A multiscale approach to uncover the self-assembly of ligand-covered palladium nanocubes

XY Chen and T Vo and P Clancy, SOFT MATTER, 19, 8625-8634 (2023).

DOI: 10.1039/d3sm01140b

Ligand-mediated superlattice assemblies of metallic nanocrystals represent a new type of mesoscale materials whose structural ordering directly influence emergent collective properties. However, universal control over the spatial and orientational ordering of their constitutive components remains an open challenge. One major barrier contributing to the lack of programmability in these nanoscale building blocks revolves around a gap in fundamental understanding of how ligand- mediated interactions at the particle level propagate to macroscopic and mesoscale behaviors.

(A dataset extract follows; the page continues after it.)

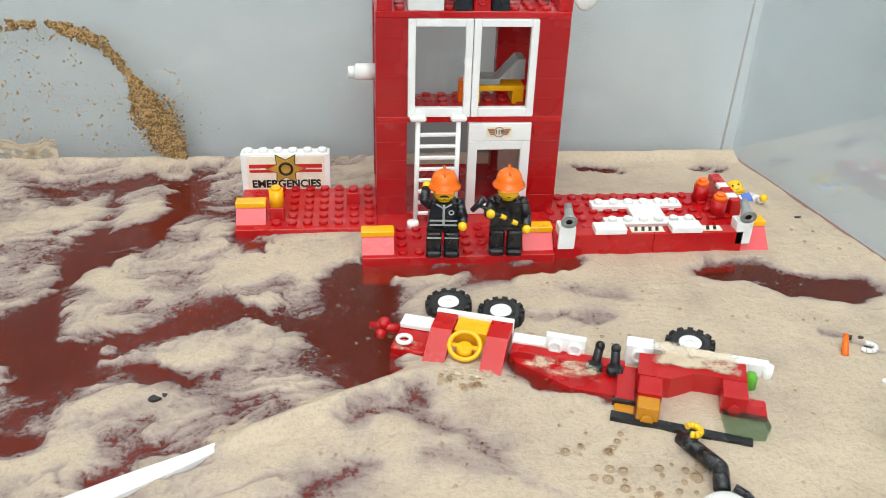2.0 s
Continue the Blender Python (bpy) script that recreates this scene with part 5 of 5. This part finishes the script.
# bubbles
BUBBLE = clear("soap_bubble_film", (0.86, 0.80, 0.72, 1), 1.4)
bm_rim, bm_dome = fresh(), fresh()


def bubble(x, y, r):
    r *= 0.80
    torus(bm_rim, (x, y, 0.0010), r, r * 0.13, (0, 0, 1), 12, 5)
    ball(bm_dome, (x, y, 0.0009), r, 0, 1, 1, 0.6, 10, 6)


spots = [(rng.gauss(0.097, 0.010), rng.gauss(0.208, 0.012), rng.uniform(0.0010, 0.0026)) for _ in range(16)]
spots += [(rng.gauss(0.050, 0.006), rng.gauss(0.268, 0.004), rng.uniform(0.0008, 0.0022)) for _ in range(14)]
spots += [(rng.gauss(-0.047, 0.004), rng.gauss(0.2430, 0.002), rng.uniform(0.0006, 0.0014)) for _ in range(6)]
spots += [(rng.gauss(0.088, 0.007), rng.gauss(0.226, 0.008), rng.uniform(0.0008, 0.0024)) for _ in range(14)]
spots += [(rng.gauss(0.040, 0.003), rng.gauss(0.271, 0.0025), rng.uniform(0.0010, 0.0022)) for _ in range(12)]
spots += [(rng.gauss(0.118, 0.006), rng.gauss(0.212, 0.005), rng.uniform(0.0010, 0.0030)) for _ in range(6)]
spots += [(rng.gauss(0.245, 0.006), rng.gauss(0.372, 0.008), rng.uniform(0.0008, 0.0022)) for _ in range(6)]
spots += [(rng.uniform(-0.02, 0.22), rng.uniform(0.19, 0.34), rng.uniform(0.0005, 0.0012)) for _ in range(130)]
spots += [(rng.uniform(-0.30, 0.0), rng.uniform(0.18, 0.40), rng.uniform(0.0004, 0.0009)) for _ in range(60)]
spots += [(rng.uniform(-0.12, -0.06), rng.uniform(0.1765, 0.180), rng.uniform(0.0008, 0.0018)) for _ in range(8)]
for s in spots:
    bubble(*s)
thing("bubble_rims", bm_rim, surface("brown_bubble_rim", srgb(178, 154, 126), 0.35, 0.2, 200, 900, 0.2), "rims of burst bubbles in the foam", "foam", kind="stuff")
domes = thing("bubbles", bm_dome, BUBBLE, "clear soap bubbles resting on the foam", "bubbles", kind="stuff")
domes.visible_shadow = False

Here, we employ a combination of scaling theory and coarse-grained simulations to develop a multiscale modeling framework capable of bridging across hierarchical assembly length scales for a model system of ligand-functionalized nanocubes (here, Pd). We first employ atomistic simulations to characterize how specific ligand-ligand interactions influence the local behaviors between neighboring Pd nanocubes. We then utilize a mean-field scaling theory to both rationalize the observed behaviors as well as compute a coarse-grained effective pairwise potential between nanocubes capable of reproducing atomistic behaviors at the mesoscale. Furthermore, our simulations reveal that a complex interplay between ligand-ligand interactions is directly responsible for a shift in macroscopic ordering between neighboring nanocubes. Our results, therefore, provides a critical step forward in establishing a multiscale understanding of ligand- functionalized nanocrystalline assemblies that can be subsequently leveraged to design targeted structures exhibiting novel, emergent collective properties. Bridging atomistic simulation and mesoscale modelling to reveal the fundamental interaction in the metallic nanocube self-assembly process.